REQUEST: Starting at the line that has "return 1 + round(t * FPS)" and stopping after the line that has "q = m.to_quaternion()", reproduce the listing below exactly; omit everything else.

>> Begin GIVEN DATA

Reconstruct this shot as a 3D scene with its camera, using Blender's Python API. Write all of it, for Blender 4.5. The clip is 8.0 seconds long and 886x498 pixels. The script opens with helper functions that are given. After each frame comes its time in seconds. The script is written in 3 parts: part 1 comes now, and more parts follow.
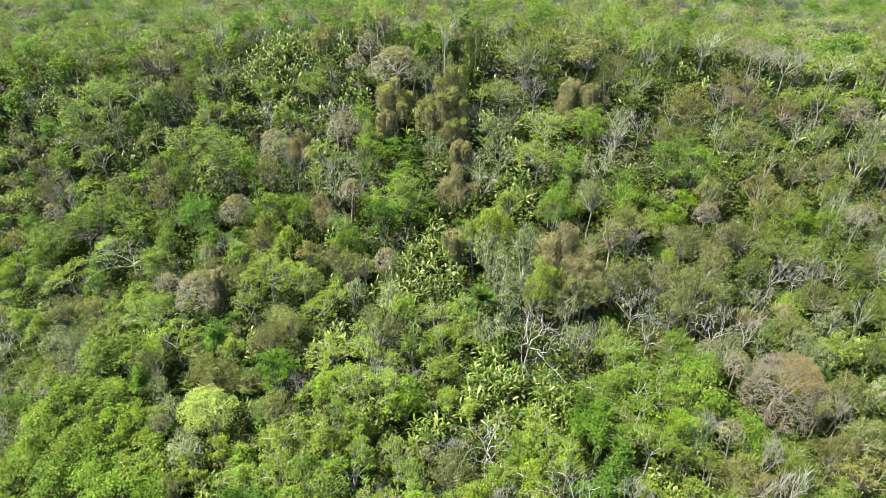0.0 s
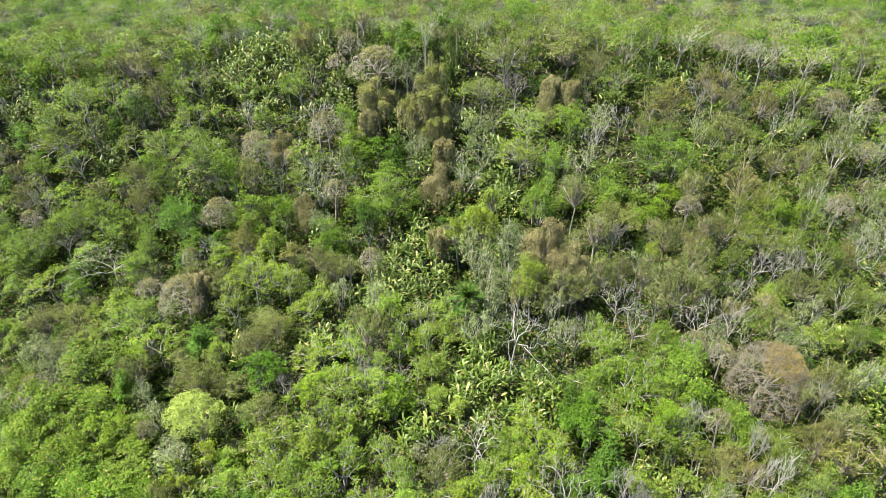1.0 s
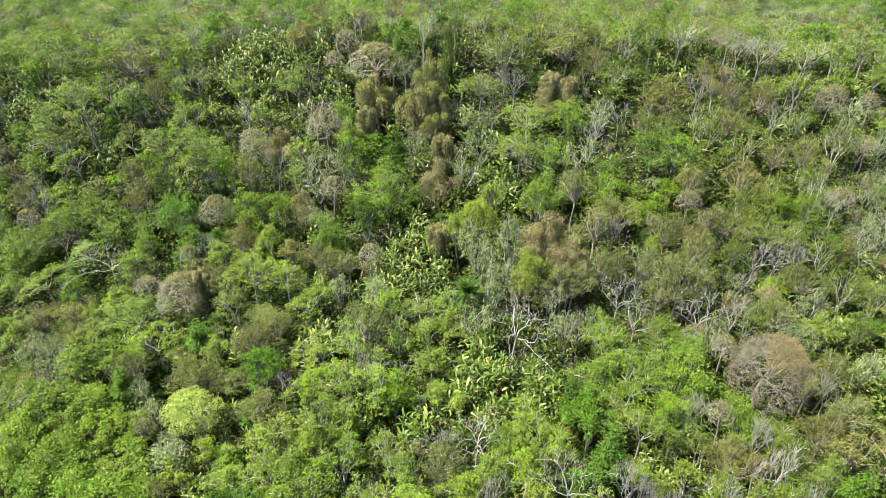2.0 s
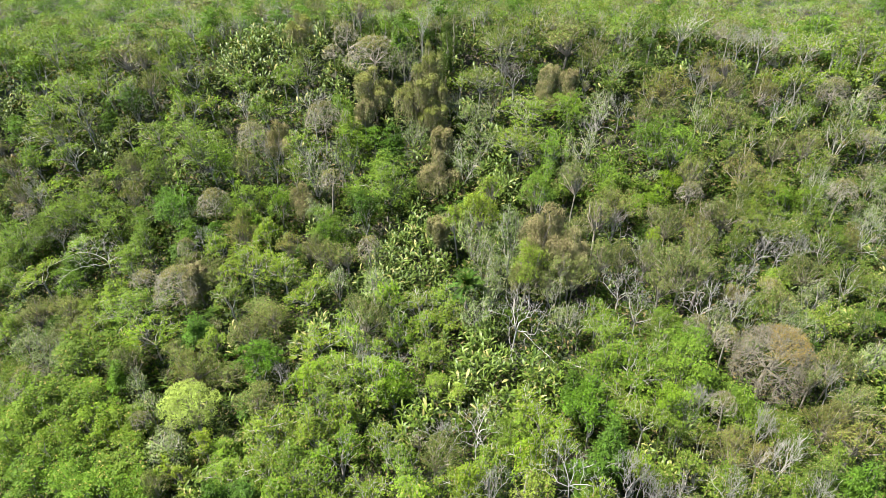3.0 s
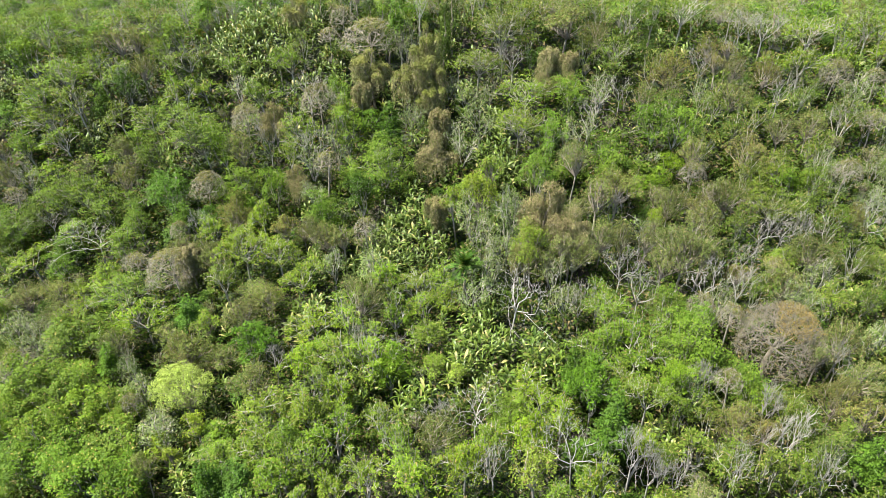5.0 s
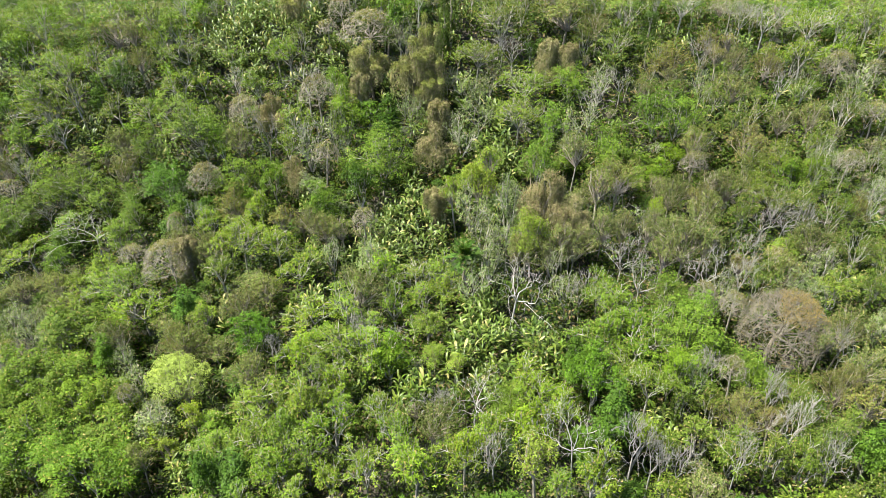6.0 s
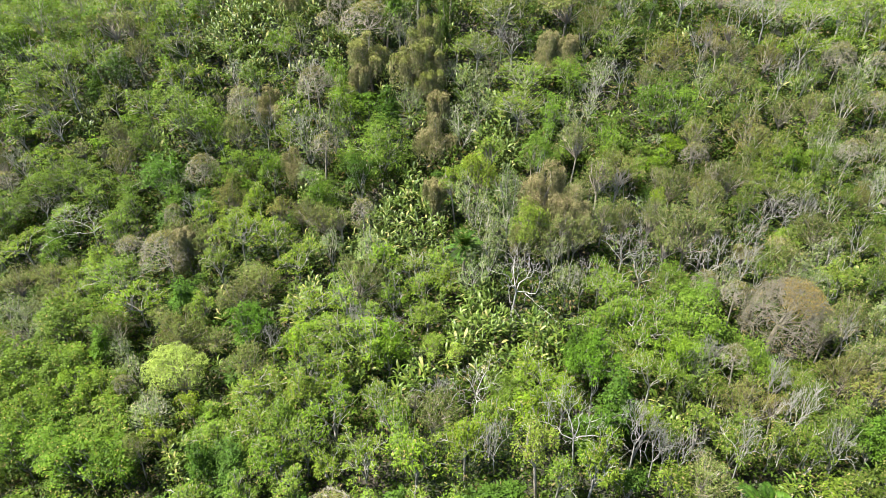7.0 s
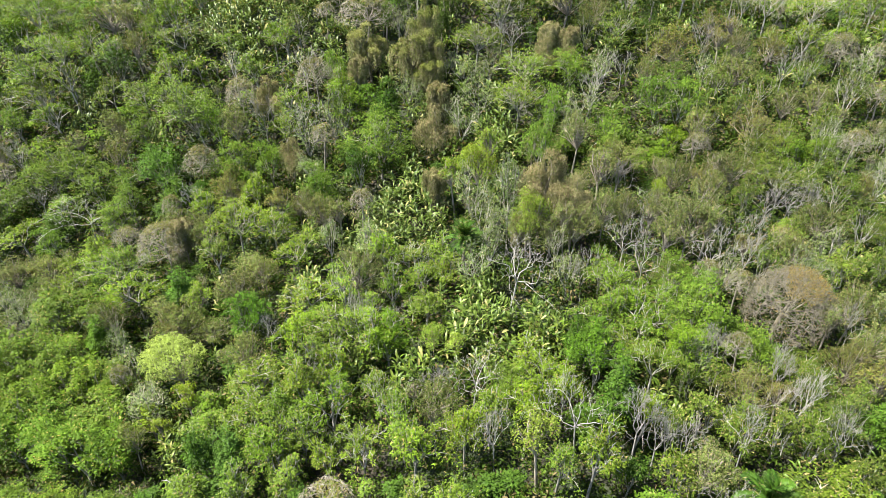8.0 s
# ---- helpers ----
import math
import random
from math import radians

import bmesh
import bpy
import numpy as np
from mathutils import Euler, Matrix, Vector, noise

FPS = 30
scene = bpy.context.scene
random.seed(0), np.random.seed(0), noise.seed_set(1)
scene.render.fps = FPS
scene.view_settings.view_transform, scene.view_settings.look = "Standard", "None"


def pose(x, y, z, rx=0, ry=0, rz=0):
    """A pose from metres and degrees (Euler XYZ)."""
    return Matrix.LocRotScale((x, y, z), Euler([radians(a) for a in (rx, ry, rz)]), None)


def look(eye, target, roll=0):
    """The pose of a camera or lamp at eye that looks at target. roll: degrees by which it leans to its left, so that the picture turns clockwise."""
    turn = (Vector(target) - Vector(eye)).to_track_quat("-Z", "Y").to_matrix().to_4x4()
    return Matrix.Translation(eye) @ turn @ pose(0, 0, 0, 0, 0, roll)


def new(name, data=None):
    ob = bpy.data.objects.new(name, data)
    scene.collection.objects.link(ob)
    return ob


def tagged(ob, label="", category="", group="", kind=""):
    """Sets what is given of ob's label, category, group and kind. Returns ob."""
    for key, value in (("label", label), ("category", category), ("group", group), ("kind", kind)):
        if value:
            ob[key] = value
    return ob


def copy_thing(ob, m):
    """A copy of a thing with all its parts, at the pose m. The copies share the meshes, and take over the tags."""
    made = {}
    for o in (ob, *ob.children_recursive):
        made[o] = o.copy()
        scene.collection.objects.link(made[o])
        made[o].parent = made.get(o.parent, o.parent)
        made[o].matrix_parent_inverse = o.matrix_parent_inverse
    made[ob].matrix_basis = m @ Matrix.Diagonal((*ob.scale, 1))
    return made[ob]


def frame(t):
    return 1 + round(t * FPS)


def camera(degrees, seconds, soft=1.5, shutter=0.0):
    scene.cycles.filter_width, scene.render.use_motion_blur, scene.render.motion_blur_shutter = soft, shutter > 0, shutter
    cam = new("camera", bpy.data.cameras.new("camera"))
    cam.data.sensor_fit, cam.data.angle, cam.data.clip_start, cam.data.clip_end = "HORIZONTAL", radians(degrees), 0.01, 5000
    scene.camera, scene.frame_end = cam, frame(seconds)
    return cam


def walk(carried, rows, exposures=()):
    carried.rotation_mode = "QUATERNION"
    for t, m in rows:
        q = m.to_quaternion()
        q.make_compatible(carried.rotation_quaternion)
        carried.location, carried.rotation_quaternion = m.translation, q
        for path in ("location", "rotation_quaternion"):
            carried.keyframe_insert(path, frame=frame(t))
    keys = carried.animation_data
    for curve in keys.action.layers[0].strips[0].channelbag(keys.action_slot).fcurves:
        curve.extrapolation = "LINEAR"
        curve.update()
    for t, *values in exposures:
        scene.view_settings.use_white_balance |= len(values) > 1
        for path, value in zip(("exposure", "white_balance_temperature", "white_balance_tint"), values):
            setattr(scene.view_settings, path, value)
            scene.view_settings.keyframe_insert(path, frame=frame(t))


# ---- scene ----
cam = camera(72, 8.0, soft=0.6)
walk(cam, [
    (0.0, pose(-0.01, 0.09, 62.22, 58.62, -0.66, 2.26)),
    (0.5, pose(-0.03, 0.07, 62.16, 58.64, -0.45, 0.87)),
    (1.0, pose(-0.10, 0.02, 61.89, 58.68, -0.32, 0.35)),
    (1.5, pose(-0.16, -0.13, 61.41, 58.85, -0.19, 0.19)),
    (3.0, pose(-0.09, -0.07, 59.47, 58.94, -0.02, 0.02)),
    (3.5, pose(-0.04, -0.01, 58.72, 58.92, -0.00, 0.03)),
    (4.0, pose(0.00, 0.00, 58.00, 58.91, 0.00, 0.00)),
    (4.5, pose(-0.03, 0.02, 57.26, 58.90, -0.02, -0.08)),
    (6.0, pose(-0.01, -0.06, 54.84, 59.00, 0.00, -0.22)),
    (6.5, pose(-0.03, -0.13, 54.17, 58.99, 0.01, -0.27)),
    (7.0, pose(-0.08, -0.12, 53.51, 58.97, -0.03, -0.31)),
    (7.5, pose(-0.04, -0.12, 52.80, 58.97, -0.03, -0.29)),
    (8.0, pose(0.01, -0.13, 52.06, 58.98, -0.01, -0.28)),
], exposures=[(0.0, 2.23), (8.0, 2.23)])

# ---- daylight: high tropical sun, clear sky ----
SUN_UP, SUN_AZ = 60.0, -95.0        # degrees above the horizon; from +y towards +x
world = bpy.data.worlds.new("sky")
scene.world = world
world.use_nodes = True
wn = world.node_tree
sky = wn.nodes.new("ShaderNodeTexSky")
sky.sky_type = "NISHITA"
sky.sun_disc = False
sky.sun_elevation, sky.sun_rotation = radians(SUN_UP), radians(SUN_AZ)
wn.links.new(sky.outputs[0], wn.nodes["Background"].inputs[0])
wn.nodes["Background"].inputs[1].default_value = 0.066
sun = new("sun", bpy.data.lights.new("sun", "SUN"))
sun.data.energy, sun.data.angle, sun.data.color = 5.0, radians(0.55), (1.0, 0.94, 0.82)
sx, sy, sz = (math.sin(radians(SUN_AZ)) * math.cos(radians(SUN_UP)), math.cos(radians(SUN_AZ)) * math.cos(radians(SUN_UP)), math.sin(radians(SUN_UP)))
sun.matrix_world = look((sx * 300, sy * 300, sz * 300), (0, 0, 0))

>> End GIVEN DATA

RESPONSE FOR THIS EXERCISE:
    return 1 + round(t * FPS)


def camera(degrees, seconds, soft=1.5, shutter=0.0):
    scene.cycles.filter_width, scene.render.use_motion_blur, scene.render.motion_blur_shutter = soft, shutter > 0, shutter
    cam = new("camera", bpy.data.cameras.new("camera"))
    cam.data.sensor_fit, cam.data.angle, cam.data.clip_start, cam.data.clip_end = "HORIZONTAL", radians(degrees), 0.01, 5000
    scene.camera, scene.frame_end = cam, frame(seconds)
    return cam


def walk(carried, rows, exposures=()):
    carried.rotation_mode = "QUATERNION"
    for t, m in rows:
        q = m.to_quaternion()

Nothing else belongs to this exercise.